How does "reserved in total by PyTorch" work?

It appears that this is fixed by Don't split oversize cached blocks by mwootton · Pull Request #44742 · pytorch/pytorch · GitHub. May I know the version of the PyTorch this is fixed in?
@ptrblck

It should be available in PyTorch >=1.10.0.

1 Like

Still the same issue. after trying different version

CUDA out of memory. Tried to allocate 20.00 MiB (GPU 0; 4.00 GiB total capacity; 2.60 GiB already allocated; 0 bytes free; 2.64 GiB reserved in total by PyTorch)

The other 2 GB of GPU are not being used, just reserved for nothing.

Your current workload hat 2.6GB allocated and approx. 40MB in the cache which might be fragmented and thus won’t be able to be used for the desired 20MB tensor. The rest is used by the CUDA context as well as other applications.

Then any suggestion on how to solve this, like how can I devote all of it just for pytorch.

Check if other applications are using the GPU e.g. via nvidia-smi and close them if possible.

RuntimeError: CUDA out of memory. Tried to allocate 18.00 MiB (GPU 0; 4.00 GiB total capacity; 3.49 GiB already allocated; 0 bytes free; 3.53 GiB reserved in total by PyTorch)

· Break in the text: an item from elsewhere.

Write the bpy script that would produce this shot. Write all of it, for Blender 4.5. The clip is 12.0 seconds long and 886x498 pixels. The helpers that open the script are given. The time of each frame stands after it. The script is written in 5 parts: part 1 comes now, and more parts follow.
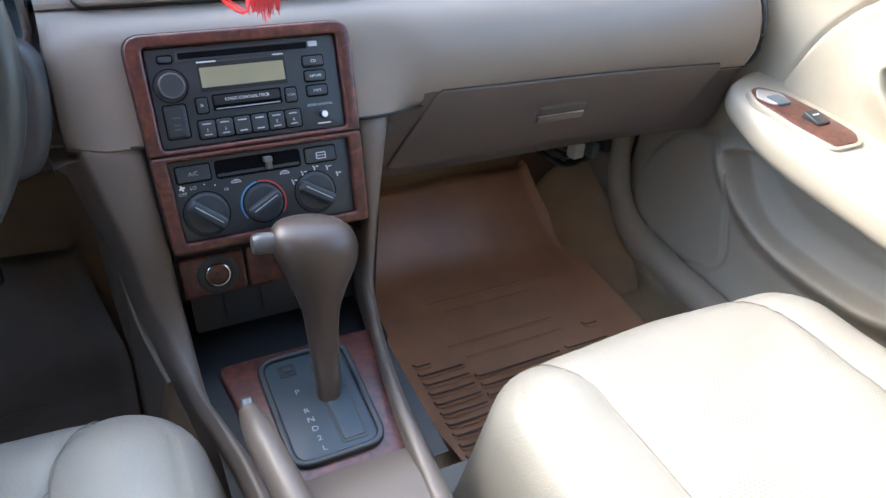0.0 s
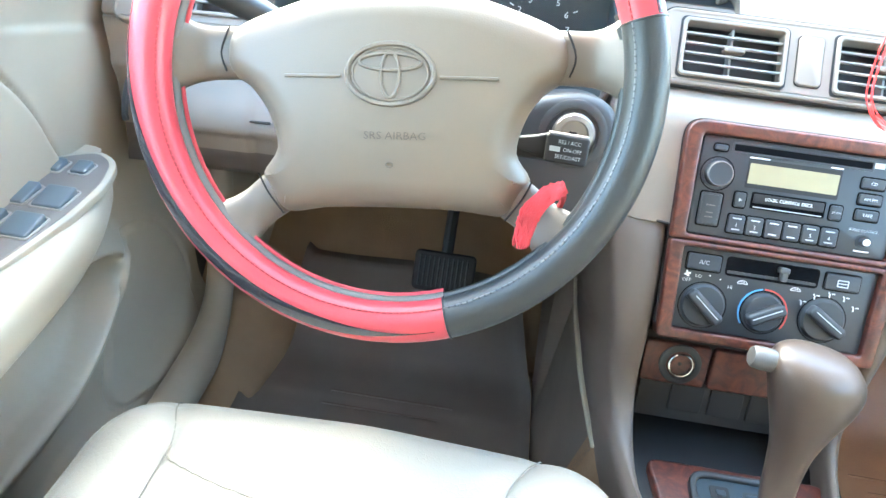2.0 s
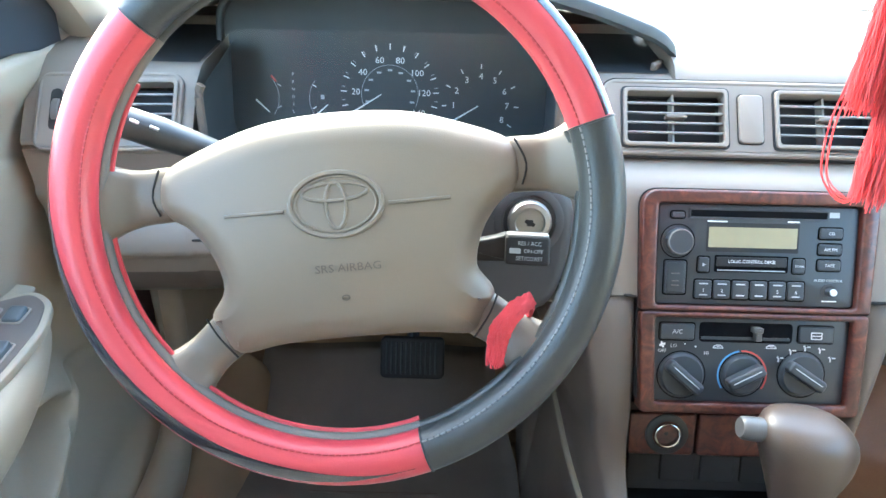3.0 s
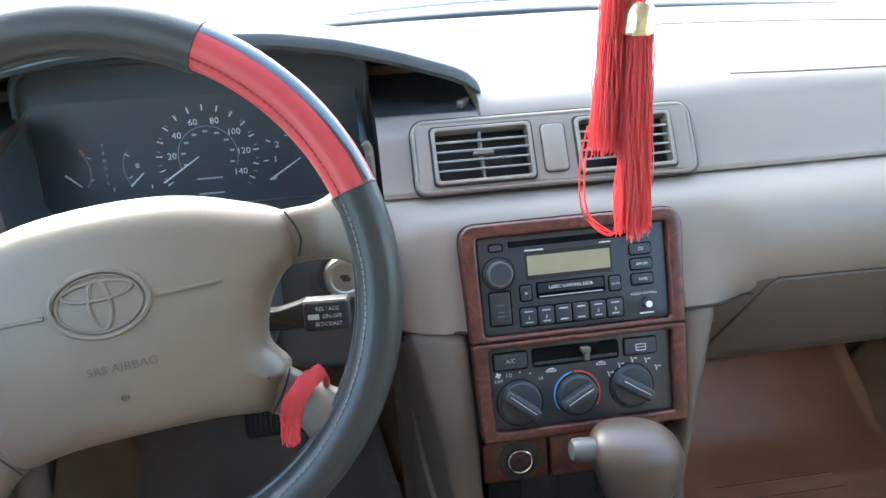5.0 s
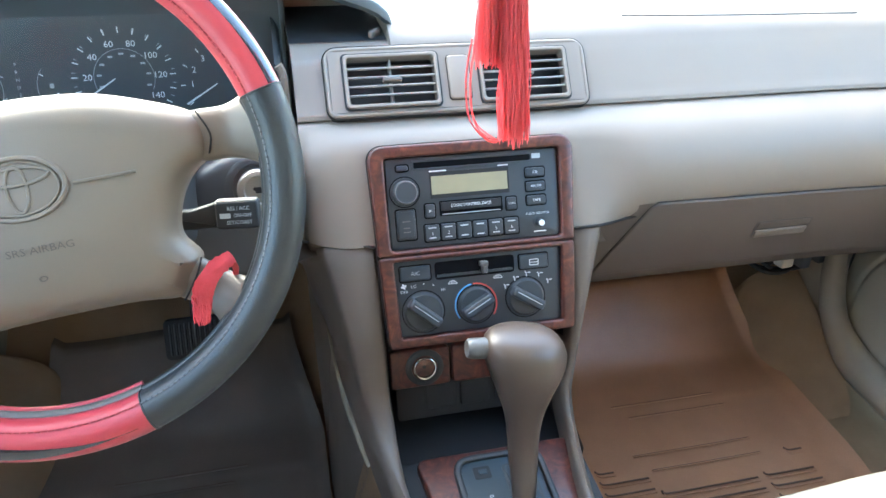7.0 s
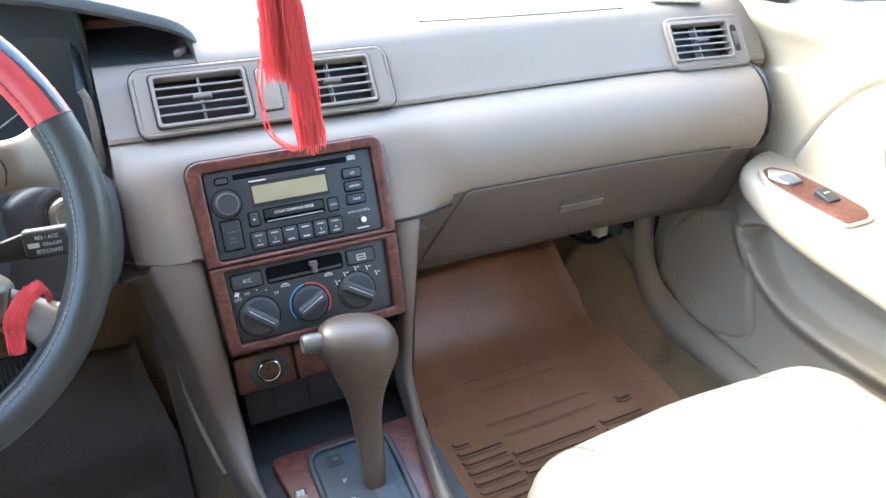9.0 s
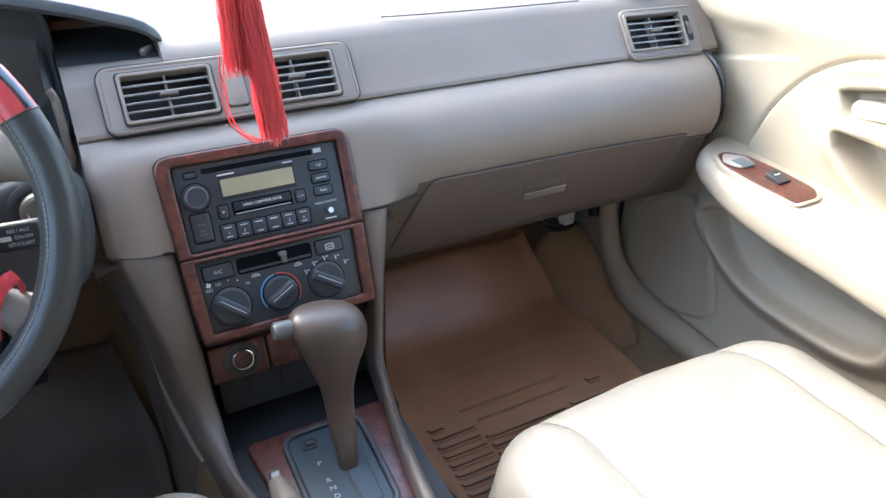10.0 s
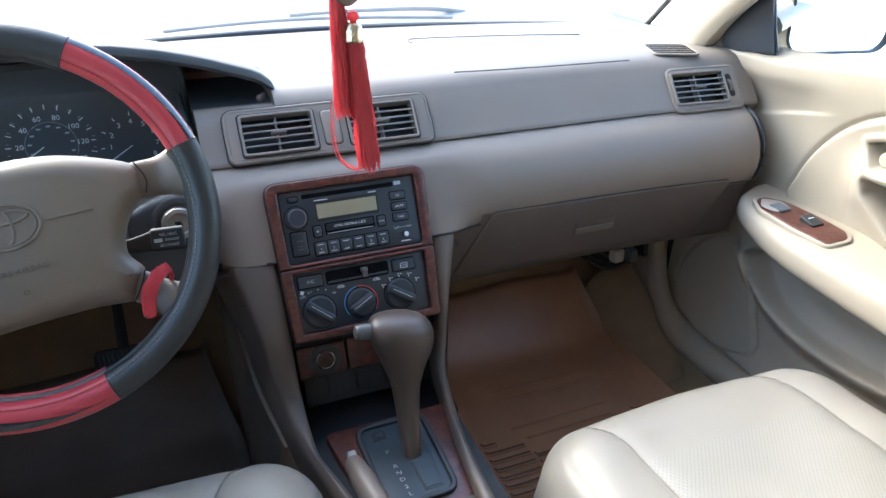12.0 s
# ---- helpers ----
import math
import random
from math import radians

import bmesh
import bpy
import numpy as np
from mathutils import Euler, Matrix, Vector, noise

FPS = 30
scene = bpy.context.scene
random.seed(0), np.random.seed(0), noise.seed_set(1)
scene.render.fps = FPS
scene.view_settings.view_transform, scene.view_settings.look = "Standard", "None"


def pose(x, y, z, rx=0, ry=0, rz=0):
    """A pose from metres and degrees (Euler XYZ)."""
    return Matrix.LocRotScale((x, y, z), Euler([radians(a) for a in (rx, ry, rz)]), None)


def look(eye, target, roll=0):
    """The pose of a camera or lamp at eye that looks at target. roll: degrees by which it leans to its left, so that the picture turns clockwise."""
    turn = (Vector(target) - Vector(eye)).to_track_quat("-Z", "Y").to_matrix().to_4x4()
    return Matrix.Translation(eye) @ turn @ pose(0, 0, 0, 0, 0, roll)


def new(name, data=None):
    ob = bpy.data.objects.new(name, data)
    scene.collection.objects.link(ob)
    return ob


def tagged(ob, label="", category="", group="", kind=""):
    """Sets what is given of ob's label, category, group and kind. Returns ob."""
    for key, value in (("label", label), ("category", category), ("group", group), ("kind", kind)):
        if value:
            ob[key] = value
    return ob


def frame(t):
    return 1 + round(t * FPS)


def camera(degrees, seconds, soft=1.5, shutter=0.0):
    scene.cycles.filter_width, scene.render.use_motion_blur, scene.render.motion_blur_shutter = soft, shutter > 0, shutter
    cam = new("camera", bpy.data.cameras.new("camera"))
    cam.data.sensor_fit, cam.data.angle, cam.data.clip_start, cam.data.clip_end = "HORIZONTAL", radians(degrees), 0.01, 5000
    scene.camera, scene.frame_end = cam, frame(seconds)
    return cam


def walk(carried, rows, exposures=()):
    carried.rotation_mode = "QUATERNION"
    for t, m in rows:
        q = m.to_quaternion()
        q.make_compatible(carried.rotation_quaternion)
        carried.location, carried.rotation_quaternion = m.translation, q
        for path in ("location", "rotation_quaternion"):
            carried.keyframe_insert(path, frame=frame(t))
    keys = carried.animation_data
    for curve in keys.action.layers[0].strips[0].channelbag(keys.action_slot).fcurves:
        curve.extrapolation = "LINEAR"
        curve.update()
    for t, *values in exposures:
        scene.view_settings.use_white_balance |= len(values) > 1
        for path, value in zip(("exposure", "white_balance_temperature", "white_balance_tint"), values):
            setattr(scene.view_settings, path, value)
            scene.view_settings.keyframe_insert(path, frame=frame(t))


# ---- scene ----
cam = camera(65.1, 12.0)
PATH = [
    (0, (-0.148, -0.687, 0.887), (0.648, 0.687, -0.329), 6.5),
    (0.5, (-0.172, -0.657, 0.874), (0.283, 0.853, -0.356), 3.4),
    (1, (-0.217, -0.662, 0.871), (-0.083, 0.898, -0.373), 2.9),
    (1.5, (-0.259, -0.665, 0.865), (-0.285, 0.921, -0.353), 5.9),
    (2, (-0.3, -0.638, 0.871), (-0.425, 1.007, -0.259), 6.2),
    (2.5, (-0.317, -0.606, 0.886), (-0.374, 1.081, -0.188), 5.2),
    (2.7, (-0.316, -0.592, 0.896), (-0.359, 1.112, -0.15), 3.1),
    (4.3, (-0.245, -0.572, 0.935), (-0.176, 1.159, -0.065), -2.7),
    (4.5, (-0.233, -0.57, 0.942), (-0.109, 1.165, -0.045), -3.0),
    (5, (-0.213, -0.569, 0.938), (0.009, 1.152, -0.056), -2.1),
    (5.5, (-0.202, -0.581, 0.929), (0.084, 1.127, -0.072), -1.6),
    (6, (-0.199, -0.595, 0.933), (0.125, 1.102, -0.075), -0.3),
    (6.5, (-0.197, -0.612, 0.927), (0.217, 1.049, -0.108), 1.6),
    (6.7, (-0.199, -0.628, 0.922), (0.2, 1.018, -0.143), 1.7),
    (8.3, (-0.188, -0.686, 0.94), (0.359, 0.891, -0.161), -0.0),
    (8.5, (-0.181, -0.692, 0.94), (0.458, 0.857, -0.151), 0.8),
    (9, (-0.166, -0.711, 0.951), (0.586, 0.801, -0.12), 2.1),
    (9.5, (-0.165, -0.727, 0.953), (0.642, 0.762, -0.111), 1.5),
    (10, (-0.164, -0.748, 0.956), (0.638, 0.735, -0.119), 1.6),
    (10.5, (-0.166, -0.786, 0.967), (0.673, 0.697, -0.079), 1.6),
    (11, (-0.189, -0.82, 0.968), (0.628, 0.673, -0.083), 2.0),
    (11.5, (-0.206, -0.853, 0.991), (0.537, 0.698, -0.03), 1.1),
    (12, (-0.23, -0.868, 0.994), (0.452, 0.75, 0.037), 0.9),
]

EXPOSURES = [(t, stops + 0.72, kelvin + 330, tint) for t, stops, kelvin, tint in (
    (0.0, 2.42, 5650, 3), (0.5, 3.48, 5900, -1), (1.0, 3.9, 6000, -6), (1.4, 4.02, 6000, -7), (2.2, 4.12, 6000, -7), (2.7, 3.75, 5900, -6), (4.3, 2.78, 5850, -4), (5.5, 2.75, 5850, -4),
    (6.5, 3.1, 5850, -4), (8.4, 3.38, 5900, -1), (9.5, 2.78, 5850, 2), (10.1, 2.48, 5800, 3), (11.0, 2.02, 5700, 3), (12.0, 1.92, 5580, 2))]
walk(cam, [(t, look(eye, target, roll)) for t, eye, target, roll in PATH], EXPOSURES)

# ---- world, sun and sky ----
world = bpy.data.worlds.new("sky")
scene.world = world
world.use_nodes = True
wn = world.node_tree.nodes
sky = wn.new("ShaderNodeTexSky")
sky.sky_type, sky.sun_disc = "NISHITA", False
sky.sun_elevation, sky.sun_rotation = radians(36.6), radians(329)
sky.air_density, sky.dust_density, sky.ozone_density = 1.0, 3.0, 1.2
wn["Background"].inputs["Strength"].default_value = 0.2
world.node_tree.links.new(sky.outputs["Color"], wn["Background"].inputs["Color"])
sun = new("sun", bpy.data.lights.new("sun", "SUN"))
sun.data.energy, sun.data.angle, sun.data.color = 0.3, radians(24), (1.0, 0.988, 0.968)
sun.matrix_world = look((-1.8, 3.0, 2.6), (0, 0, 0))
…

I have what appears to be a fairly extreme case of this:

CUDA out of memory. Tried to allocate 26.00 MiB (GPU 0; 15.74 GiB total capacity; 1.44 GiB already allocated; 25.56 MiB free; 1.47 GiB reserved in total by PyTorch) If reserved memory is >> allocated memory try setting max_split_size_mb to avoid fragmentation.  See documentation for Memory Management and PYTORCH_CUDA_ALLOC_CONF

I have ~16GB capacity, but for some reason only 1.47 GB is reserved by PyTorch. Furthermore, I am running it on a fresh Paperspace cluster that is doing literally nothing other than downloading a Huggingface model for inference. It would be great to understand what might be happening here!